SCRUBBER  ABSORBER        NEWSLETTER               

                                                                                                                  January 2005
                                                                                                                         No. 367

Experience with Miniature Scrubbers

In the late 1960s and early 1970s Combustion Engineering in partnership with Environeering was offering SO2 removal systems which replaced existing precipitators and provided both particulate and SO2 removal. In order to make accurate guarantees, Environeering developed the 100 CFM Dust Difficulty Determinator. This is just a simple orifice scrubber. Pressure drop can be varied to change particulate and SO2 removal efficiency. This device was utilized to test many boilers. It proved to be as accurate as a 1000 CFM scrubber. Environeering was later acquired by what is now Babcock Power, so assumably details of this device are still available somewhere.
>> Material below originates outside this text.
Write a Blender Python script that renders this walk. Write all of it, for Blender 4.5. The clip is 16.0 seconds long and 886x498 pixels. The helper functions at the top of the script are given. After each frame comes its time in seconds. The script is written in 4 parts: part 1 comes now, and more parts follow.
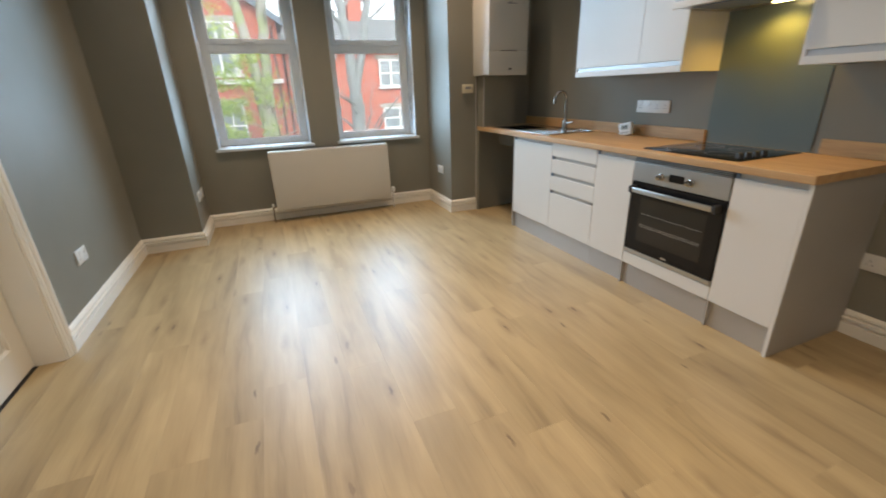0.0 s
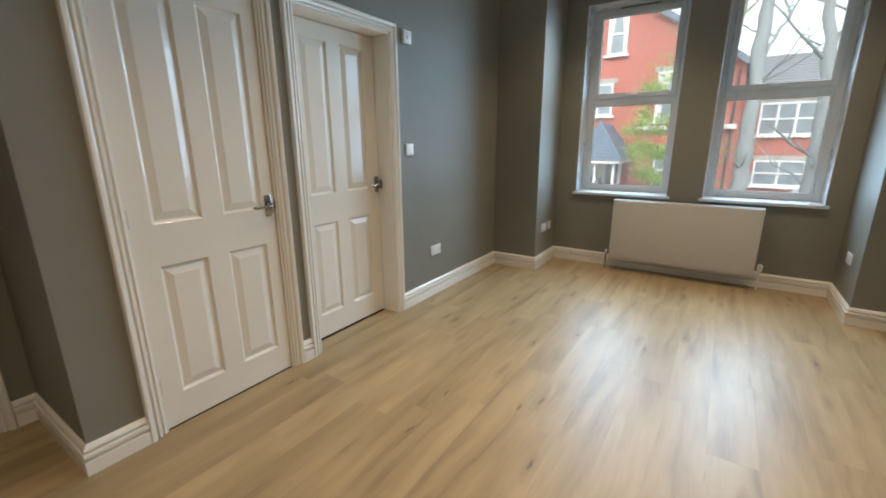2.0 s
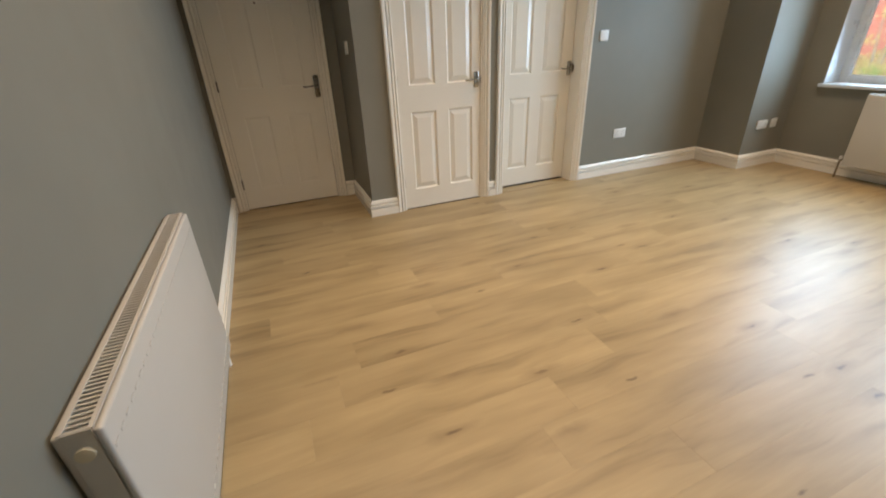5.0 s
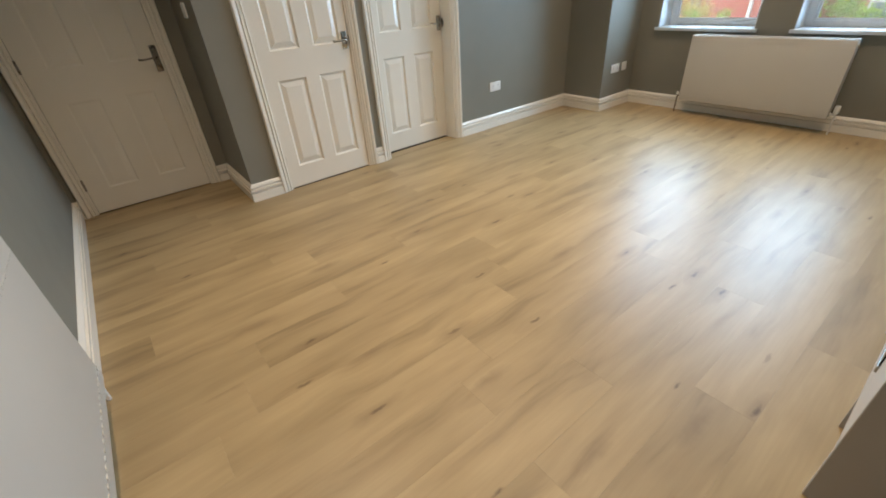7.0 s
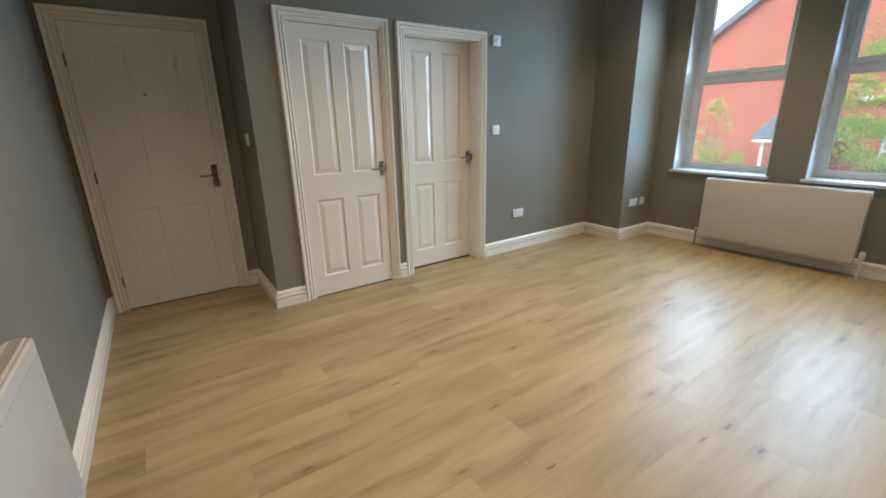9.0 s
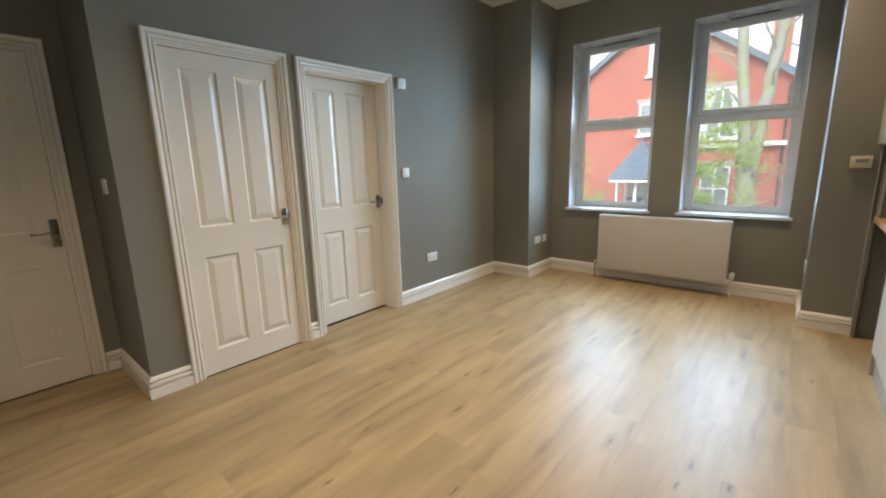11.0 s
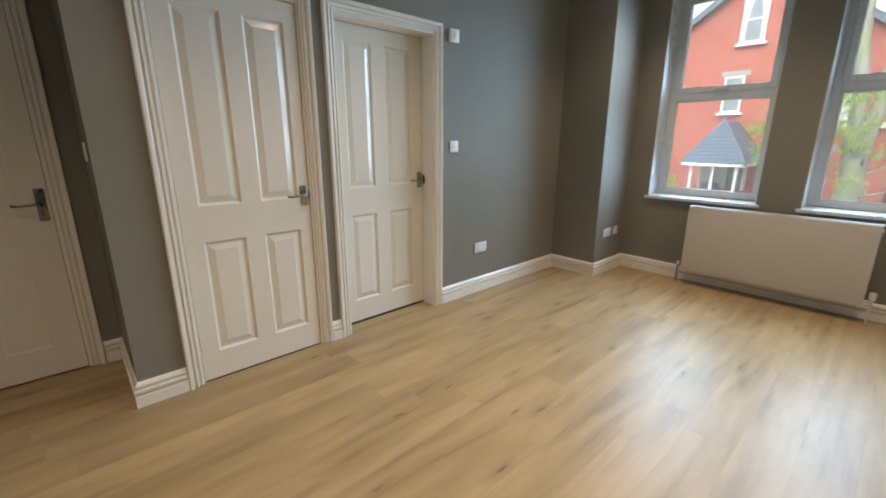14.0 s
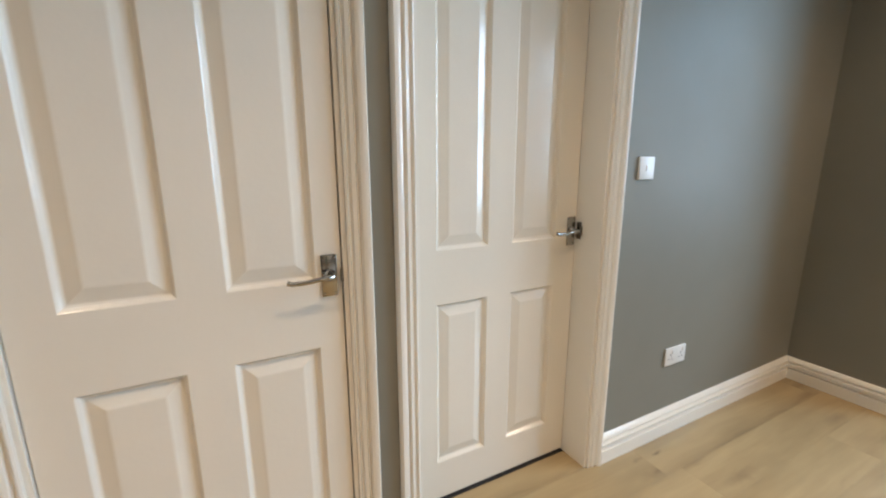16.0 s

McIlvaine took the concept one step further and reduced the orifice scrubber to just 1 CFM so it could be used in standard sampling trains. Dupont, AERE Harwell, Air Pol, Nalco, Martin Marietta and other organizations have successfully used this device to predict scrubber performance. It was given the commercial name of the McIlvaine Mini Scrubber. McIlvaine offered the drawings and concept free of charge to the Institute of Clean Air Companies, if the organization would work toward adopting some standards. Several members began using the device but the organization never banded together to make it a standard bid tool.